Przypomnijmy, że pierwotnie planowano, że 23. sezon "Emki" zakończy się na 1736. odcinku, który miał zostać wyemitowany we wtorek 30 maja. Tę datę podawano na oficjalnej stronie internetowej nadawcy publicznego.
Nieoczekiwanie jednak decydenci z Woronicza zarządzili, że od poniedziałku 29 maja w TVP rozpoczynają się wakacje, czyli... letnia ramówka.
Tym sposobem już 23 maja zakończono emisję premierowych odcinków "Emki", kompletnie lekceważąc widzów, którzy nie kryją swego oburzenia niespodziewanymi zmianami.
Choć ostatni, przedwakacyjny odcinek serialu, wyemitowano w ubiegłym tygodniu, fani serialu wciąż nie do końca potrafią pogodzić się z faktem, że zostali niejako oszukani. Wcale nie prosili o dłuższą przerwę wakacyjną, zwłaszcza, że początkowo TVP zapowiadała na maj emisję odcinków, w których wielka tragedia spotka rodzinę Zduńskich. Na ten wątek widzowie będą musieli poczekać aż do końca sierpnia...
Tymczasem pod instagramowymi i fejsbukowymi profilami "M jak miłość" wciąż trwa zażarta dyskusja na temat ostatniego sezonu serialu. Fani nie mogą przeboleć, że produkcja w tym roku zakończyła się jeszcze wcześniej niż miało to miejsce w latach poprzednich.
"Dlaczego tak szybko kończycie sezon kiedyś serial leciał do połowy czerwca";
"Za niedługo sezon rozpocznie się we wrześniu i zakończy się w pażdzierniku ...";
"Ja wciąż nie wierzę w głupotę TVP. Jak można tak szybko wprowadzić przerwę wakacyjną , żeby chociaż puścili coś ciekawego w zamian, a tu nie sama nuda w tej telewizji przez 3 miesiące" - to tylko kilka z komentarzy, które zostawili widzowie.

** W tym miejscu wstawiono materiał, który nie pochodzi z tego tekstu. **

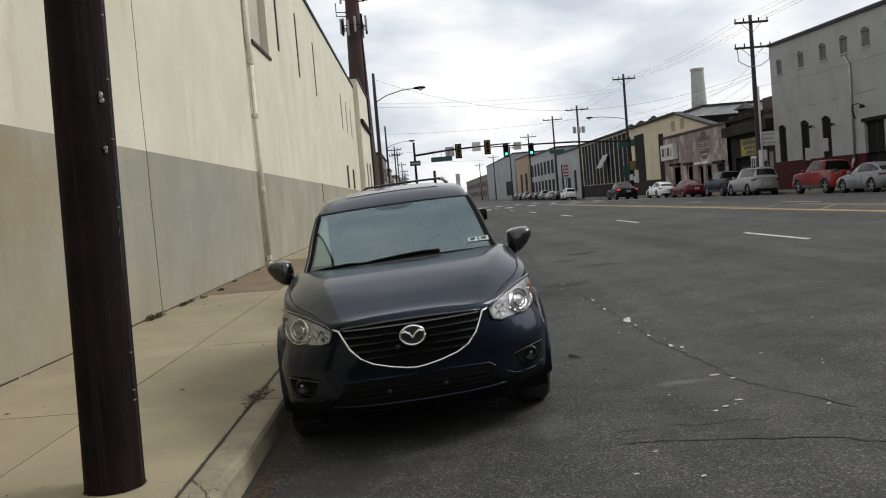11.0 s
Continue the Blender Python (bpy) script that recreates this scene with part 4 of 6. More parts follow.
# ---- mural shop ----
shop = thing("mural_shop", (27.8, 80, 0), "faded pink shop front painted with a mural and sign boards", "building", kind="structure")
sh = [(71.5, 73.5, 0.1, 2.6), (75.0, 76.6, 0.1, 2.7), (77.4, 78.8, 0.1, 2.7), (80.6, 82.4, 0.1, 2.8), (84.5, 87.2, 0.1, 2.9)]
part("wall", front(bmesh.new(), 27.85, 70.6, 90.2, -0.3, 5.9, sh, 0.3, -1), MURAL, shop)
part("core", boxed(28.16, 38, 70.6, 90.1, -0.3, 5.85), PANE, shop)
part("coping", boxed(27.7, 28.6, 70.5, 90.3, 5.9, 6.1, bevel=0.03), BRICK_TOWER, shop)
for a, b, c, d in sh:
    part("shop_door", boxed(28.0, 28.05, a + 0.1, b - 0.1, c, d - 0.1), IRON, shop)
    part("hood", boxed(27.5, 27.85, a - 0.2, b + 0.2, d + 0.05, d + 0.3, bevel=0.03), SIGN_WHITE if 74 < a < 79 else SOOT_WALL, shop)
def wall_shape(pts, mat, name, proud=0.012, thing_=None):
    """A flat painted shape on the shop's front, from (y, z) corners."""
    b = bmesh.new()
    b.faces.new([b.verts.new((27.85 - proud, y, z)) for y, z in pts])
    part(name, b, mat, thing_ or shop)


MURAL_BROWN = surface("faded_brown_mural_paint", (0.12, 0.085, 0.075), (0.07, 0.05, 0.045), grain=9, blotch=2, bump=0.1)
MURAL_RED = surface("bared_red_brick", (0.16, 0.075, 0.06), (0.10, 0.05, 0.042), grain=12, blotch=3, bump=0.2)
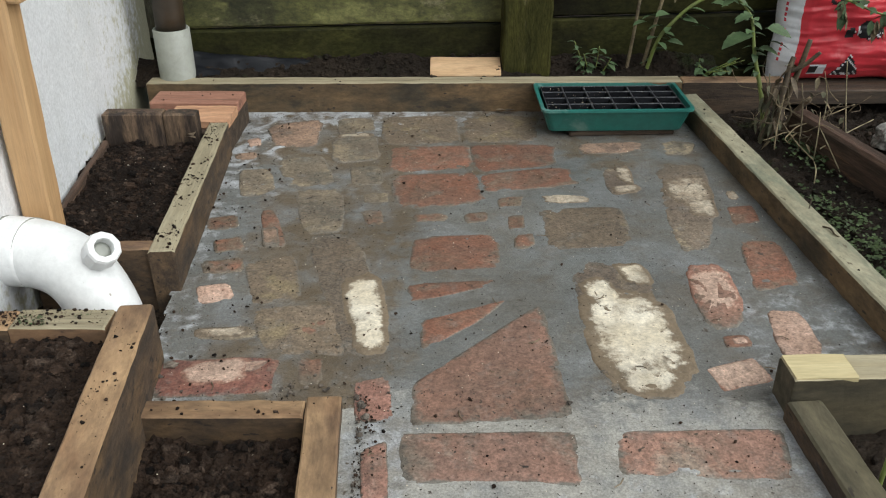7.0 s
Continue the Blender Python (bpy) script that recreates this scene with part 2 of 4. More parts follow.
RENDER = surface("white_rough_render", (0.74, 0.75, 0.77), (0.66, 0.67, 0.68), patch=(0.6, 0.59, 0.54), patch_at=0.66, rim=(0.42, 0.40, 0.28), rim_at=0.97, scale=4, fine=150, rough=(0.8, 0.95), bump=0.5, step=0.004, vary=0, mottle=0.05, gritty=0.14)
# darker copy of the fence timber: damp, with shade painted into its colour
SHADEBOARD = surface("damp_shaded_green_timber", (0.025, 0.026, 0.0065), (0.0115, 0.0105, 0.005), patch=(0.055, 0.054, 0.015), patch_at=0.61, scale=3.0, fine=60, stretch=(1.0, 1.8, 1.8), local=True, bump=0.5, rough=(0.6, 0.85), vary=0.2, spec=0.14, soft=0.14)
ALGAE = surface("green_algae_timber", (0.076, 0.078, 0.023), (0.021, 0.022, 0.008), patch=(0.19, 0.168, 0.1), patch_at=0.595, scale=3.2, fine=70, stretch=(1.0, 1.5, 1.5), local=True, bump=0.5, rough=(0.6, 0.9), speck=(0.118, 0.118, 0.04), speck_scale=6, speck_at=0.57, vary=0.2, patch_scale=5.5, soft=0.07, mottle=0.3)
GREYTRIM = surface("stained_grey_trim", (0.22, 0.21, 0.17), (0.12, 0.115, 0.08), patch=(0.05, 0.052, 0.025), patch_at=0.55, scale=9, fine=60, stretch=(6, 6, 1), bump=0.4)
POSTWOOD = surface("algae_post_timber", (0.048, 0.046, 0.011), (0.026, 0.026, 0.007), patch=(0.11, 0.092, 0.05), patch_at=0.64, scale=4.0, fine=50, stretch=(1.0, 5, 5), local=True, bump=0.5, spec=0.14)
PVC = surface("white_pvc", (0.78, 0.79, 0.79), (0.74, 0.75, 0.745), patch=(0.42, 0.38, 0.3), patch_at=0.69, scale=7, fine=60, rough=(0.3, 0.45), bump=0.05, vary=0, mottle=0.06, gritty=0.08, speck=(0.3, 0.26, 0.2), speck_scale=55, speck_at=0.71, soft=0.05)
GREYPVC = surface("grey_plastic_sleeve", (0.30, 0.31, 0.28), (0.24, 0.25, 0.21), patch=(0.2, 0.2, 0.12), patch_at=0.6, scale=9, fine=60, rough=(0.4, 0.6), bump=0.1, local=True, mottle=0.06, gritty=0.08)
IRON = surface("brown_painted_iron", (0.040, 0.027, 0.016), (0.024, 0.018, 0.011), patch=(0.075, 0.062, 0.03), patch_at=0.60, scale=12, fine=80, rough=(0.35, 0.6), bump=0.2, mottle=0.06, gritty=0.08)
TRAYGREEN = surface("green_plastic", (0.014, 0.145, 0.118), (0.022, 0.13, 0.108), patch=(0.1, 0.2, 0.17), patch_at=0.62, scale=9, fine=90, rough=(0.32, 0.5), bump=0.05, local=True, mottle=0.08, gritty=0.1)
# lighter green on the tray rim: sky reflection painted into the colour
RIMGREEN = surface("sky_lit_green_rim", (0.03, 0.2, 0.17), (0.022, 0.16, 0.135), patch=(0.16, 0.3, 0.27), patch_at=0.58, scale=14, fine=90, rough=(0.3, 0.45), bump=0.05, local=True, mottle=0.1, gritty=0.1)
BLACKCELL = surface("black_cell_plastic", (0.004, 0.0045, 0.006), (0.006, 0.0065, 0.009), patch=(0.03, 0.03, 0.034), patch_at=0.70, scale=14, fine=90, rough=(0.3, 0.5), bump=0.1, spec=0.3)
# pale cell edges: painted highlight along the dividers
CELLRIM = surface("highlit_cell_rim", (0.075, 0.08, 0.088), (0.04, 0.043, 0.048), patch=(0.2, 0.205, 0.21), patch_at=0.58, scale=30, fine=120, rough=(0.35, 0.55), bump=0.2)
PLY = surface("pale_sawn_plywood", (0.58, 0.39, 0.225), (0.5, 0.325, 0.18), patch=(0.4, 0.25, 0.135), patch_at=0.63, scale=5, fine=40, stretch=(1, 6, 6), local=True, bump=0.2, mottle=0.1, gritty=0.12)
LEAF = surface("green_leaf", (0.085, 0.14, 0.06), (0.06, 0.105, 0.045), patch=(0.13, 0.18, 0.09), scale=12, fine=80, rough=(0.5, 0.7), bump=0.3, local=True, vary=0.3, mottle=0.15, gritty=0.2)
WEED = surface("low_weed_leaf", (0.052, 0.082, 0.027), (0.036, 0.056, 0.02), scale=30, fine=90, rough=(0.5, 0.7), bump=0.2, vary=0.2, mottle=0.15, gritty=0.2, island=0.5)
STEM = surface("green_stem", (0.20, 0.26, 0.06), (0.15, 0.18, 0.055), scale=20, fine=80, rough=(0.45, 0.65), bump=0.2, mottle=0.06, gritty=0.08)
STRAW = surface("dry_stalk", (0.22, 0.175, 0.1), (0.14, 0.108, 0.062), patch=(0.1, 0.075, 0.05), scale=30, fine=90, bump=0.4, local=True, vary=0.3)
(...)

Internauci nie pozostawili także suchej nitki na scenarzystach serialu. Pod postami produkcji chętnie wypowiadają się na temat wątku Izy (Adriana Kalska) i Marcina (Mikołaj Roznerski), którzy w ostatnich odcinkach sezonu zdecydowali się na rozwód. Fani nie mogą uwierzyć, że twórcy w ten sposób poprowadzili wątek ich ulubionej pary.
"Miałam choćby małe nadzieje ze jeszcze się u nich ułoży ale po słowach Mikołaja Roznerskiego w kulisach serialu; "to już koniec rodziny Chodakowskich", straciłam wszelkie nadzieje. Jestem rozczarowana ze niszczycie jeden z najlepszych wątków i najlepszych par. Jest mi po prostu przykro, bo raczej przestane po kilku odcinkach oglądać ten serial";
"Dalej nie wierze, ze scenarzyści czytają co piszą. Rola Izy juz jest w tym momencie destrukcyjna, patrząc na całokształt jej życia. Rozchwiana emocjonalnie, manipulacyjna, egocentryczna. Teraz w kulisach powinien pojawić sie ekspert, który powie wyraźnie, ze mając takie problemy trzeba sie zwrócić o pomoc, a będąc w relacji z kimś takim - uciekać." - czytamy w komentarzach.